Frank Spisak is scheduled to die in Ohio's death chamber on Thursday, February 17, 2011. This past week, Governor John Kasich refused to grant clemency to Spisak and last summer the U.S. Supreme Court upheld his conviction and sentence.
Spisak killed three people and and tired to kill two others at Cleveland State University in 1982. At the time he had grown a mustache like Adolf Hitler's, admitted to killing three people and wounding two, expressed remorse only about a victim who "wasn't Jewish like I thought he was," and said he would kill again, according to the Washington Post.

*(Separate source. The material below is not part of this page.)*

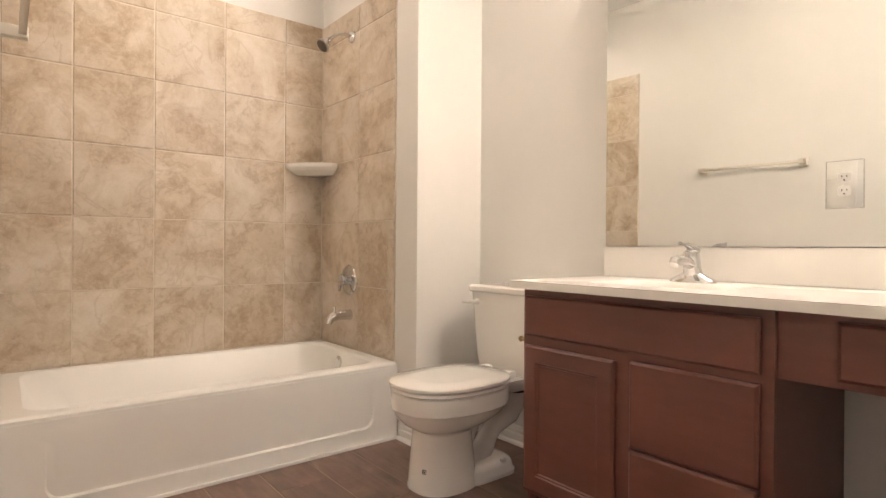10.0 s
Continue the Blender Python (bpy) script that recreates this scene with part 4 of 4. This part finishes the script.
def tile_wall(name, cuts, place, bed):
    """Tiles between the joints of cuts, each an object on its bed of grout. place(a, z): the pose of a tile's middle."""
    base = structure(name, bed, GROUT, "beige travertine-look tile surround of the tub", "wall tile")
    for a0, a1 in zip(cuts, cuts[1:]):
        for z0, z1 in zip(ROWS, ROWS[1:]):
            w, h = abs(a1 - a0) - GAP, z1 - z0 - GAP
            ob = new("tile", tile_data(w, h))
            ob.parent = base
            ob.matrix_basis = place((a0 + a1) / 2, (z0 + z1) / 2) @ Matrix.Translation((0, random.uniform(-0.0004, 0.0004), 0))
    return base


bm = bmesh.new()
box(bm, (TW + 0.001, NY + 0.0035, TUB_Z - 0.05), (SX + 0.009, NY + 0.0095, ROWS[-1] - 0.002))
tile_wall("tiles_north", [TW + 0.010, 1.466, 1.803, 2.140, 2.474, SX], lambda a, z: pose(a, NY + TT, z), bm)
bm = bmesh.new()
box(bm, (SX + 0.0035, 4.962, TUB_Z - 0.05), (SX + 0.0095, NY + 0.003, ROWS[-1] - 0.002))
tile_wall("tiles_east", [NY, 5.309, 4.962], lambda a, z: pose(SX + TT, a, z, 0, 0, -90), bm)
bm = bmesh.new()
box(bm, (TW + 0.0005, 4.925, TUB_Z - 0.05), (TW + 0.0065, NY + 0.003, ROWS[-1] - 0.002))
tile_wall("tiles_west", [NY, 5.272, 4.925], lambda a, z: pose(TW + 0.002, a, z, 0, 0, 90), bm)

# ---------------------------------------------------------------- floor planks of wood-look tile
PW, PL, PG = 0.2095, 0.915, 0.0045
plank_meshes = {}


def plank_data(w, l):
    key = (round(w, 3), round(l, 3))
    if key not in plank_meshes:
        me = bpy.data.meshes.new("plank")
        x, y, e = w / 2, l / 2, 0.0015
        v = [(-x, -y, -0.01), (x, -y, -0.01), (x, y, -0.01), (-x, y, -0.01), (-x, -y, -e), (x, -y, -e), (x, y, -e), (-x, y, -e),
             (-x + e, -y + e, 0), (x - e, -y + e, 0), (x - e, y - e, 0), (-x + e, y - e, 0)]
        f = [(0, 3, 2, 1)] + [(a, b, b + 4, a + 4) for o in (0, 4) for a, b in ((o, o + 1), (o + 1, o + 2), (o + 2, o + 3), (o + 3, o))] + [(8, 9, 10, 11)]
        me.from_pydata(v, [], f)
        me.materials.append(WOODTILE)
        plank_meshes[key] = me
    return plank_meshes[key]


def plank_rows(x0, x1, y0, y1, lead=0.0):
    """The planks that cover a stretch of floor, in running bond along y."""
    i = math.floor((x0 - 0.351) / PW)
    while 0.351 + i * PW < x1:
        a, b = max(x0, 0.351 + i * PW), min(x1, 0.351 + (i + 1) * PW)
        shift = ((0.33 * i) % 1.0) * PL - lead
        j = math.floor((y0 - 2.973 + shift) / PL)
        while 2.973 - shift + j * PL < y1:
            c, d = max(y0, 2.973 - shift + j * PL), min(y1, 2.973 - shift + (j + 1) * PL)
            if b - a > 0.012 and d - c > 0.012:
                yield a + PG / 2, b - PG / 2, c + PG / 2, d - PG / 2
            j += 1
        i += 1


for base, area in ((hall_floor, (-0.01, HE, HY + 0.012, FY + 0.010)), (hall_floor, (HE, TW - 0.02, BDO[0], BDO[1])), (bath_floor, (TW - 0.02, TE, TS, NY, 0.485))):
    for a, b, c, d in plank_rows(*area):
        ob = new("plank", plank_data(b - a, d - c))
        ob.parent = base
        ob.location = ((a + b) / 2, (c + d) / 2, random.uniform(-0.0004, 0.0002))

verts, faces = [], []
for a, b, c, d in plank_rows(-5.0, -0.01, HY + TH, 13.0):
    k = len(verts)
    verts += [(a, c, -0.003), (b, c, -0.003), (b, d, -0.003), (a, d, -0.003), (a, c, 0), (b, c, 0), (b, d, 0), (a, d, 0)]
    faces += [(k + 4, k + 5, k + 6, k + 7), (k, k + 1, k + 5, k + 4), (k + 1, k + 2, k + 6, k + 5), (k + 2, k + 3, k + 7, k + 6), (k + 3, k, k + 4, k + 7)]
me = bpy.data.meshes.new("planks")
me.from_pydata(verts, [], faces)
me.materials.append(WOODTILE_FAR)
ob = new("planks", me)
ob.parent = great_floor
tagged(ob, "brown wood-look tile planks", kind="stuff")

The U.S. Supreme Court opinion in Smith v. Spisak, 558 U.S. ___ (2010)was very vivid in portraying Spisak at the time of trial. During the guilt phase of the trial, in an apparent attempt to show Spisak was not guilty by reason of insanity, defense counsel called Spisak to the stand. Spisak, 130He admitted he killed three individuals and attempted to kill two others “because he was a follower of Adolf Hitler, who was Spisak's ‘spiritual leader’ in a ‘war’ for ‘survival’ of ‘the Aryan people.’” “[H]e had hoped to ‘create terror’ at Cleveland State University, because it was ‘one of the prime targets' where the ‘Jews and the system are brainwashing the youth.’” He then described each killing: [I]n February 1982 he had shot Rickerson, who was black, because Rickerson had made a sexual advance on Spisak in a university bathroom. He expressed satisfaction at having “eliminated that particular threat ... to me and to the white race.” In June he saw a stranger, John Hardaway, on a train platform and shot him seven times because he had been looking for a black person to kill as “blood atonement” for a recent crime against two white women. He added that he felt “good” after shooting Hardaway because he had “accomplished something,” but later felt “[k]ind of bad” when he learned that Hardaway had survived.
In August 1982, Spisak shot at Coletta Dartt because ... he heard her “making some derisive remarks about us,” meaning the Nazi Party. Later that August, he shot and killed Timothy Sheehan because he “thought he was one of those Jewish professors ... that liked to hang around in the men's room and seduce and pervert and subvert the young people that go there.” Spisak added that he was “sorry about that” murder because he later learned Sheehan “wasn't Jewish like I thought he was.” And three days later, while on a “search and destroy mission,” he shot and killed Brian Warford, a young black man who “looked like he was almost asleep” in a bus shelter, to fulfill his “duty” to “inflict the maximum amount of casualties on the enemies.”
Spisak also testified that he would continue to commit similar crimes if he had the chance. He said ... he “didn't want to get caught [after Warford's murder] because I wanted to be able to do it again and again and again and again.” In a letter written to a friend, he called the murders of Rickerson and Warford “the finest thing I ever did in my whole life” and expressed a wish that he “had a human submachine gun right now so I could exterminate” black men “and watch them scream and twitch in agony.” And he testified that, if he still had his guns, he would escape from jail, “go out and continue the war I started,” and “continue to inflict the maximum amount of damage on the enemies as I am able to do.”
"Ladies and gentlemen, when you turn and look at Frank Spisak, don't look for good deeds, because he has done none. Don't look for good thoughts, because he has none. He is sick, he is twisted. He is demented, and he is never going to be any different." That was part of the closing argument presetned by Spisak's attorney Tom Shaughnessy.
The 6th Circuit Court of Appeals found that Shaughnessy was ineffective and granted Spisak a new trial. The Supreme Court agreed that Shaughnessy's strategy was ineffective, the Court said "palpably deficient," but basically concluded that no one could have saved Spisak from himself.
According to the Washington Post, Justice John Paul Stevens, who agreed with the outcome of the case, nevertheless wrote separately to emphasize the "catastrophe of counsel's failed strategy," and said it was difficult to demonstrate how egregious it was "without reproducing it in its entirety."
Stevens added: "Indeed, the argument was so outrageous that it would have rightly subjected a prosecutor to charges of misconduct."
Even so, Stevens said, he had to agree with the rest of the court: "Even the most skillful of closing arguments -- even one befitting Clarence Darrow -- would not have created a reasonable probability of a different outcome in this case."
The Supreme Court concluded that, "Spisak's counsel was palpably deficient. Nevertheless, the Supreme Court easily moved to a prejudice analysis, concluding the stark facts of the murders, Spisak's delight in them and his firm purpose to commit more, all fresh in the jury's mind, would unlikely be ameliorated by a more robust defense."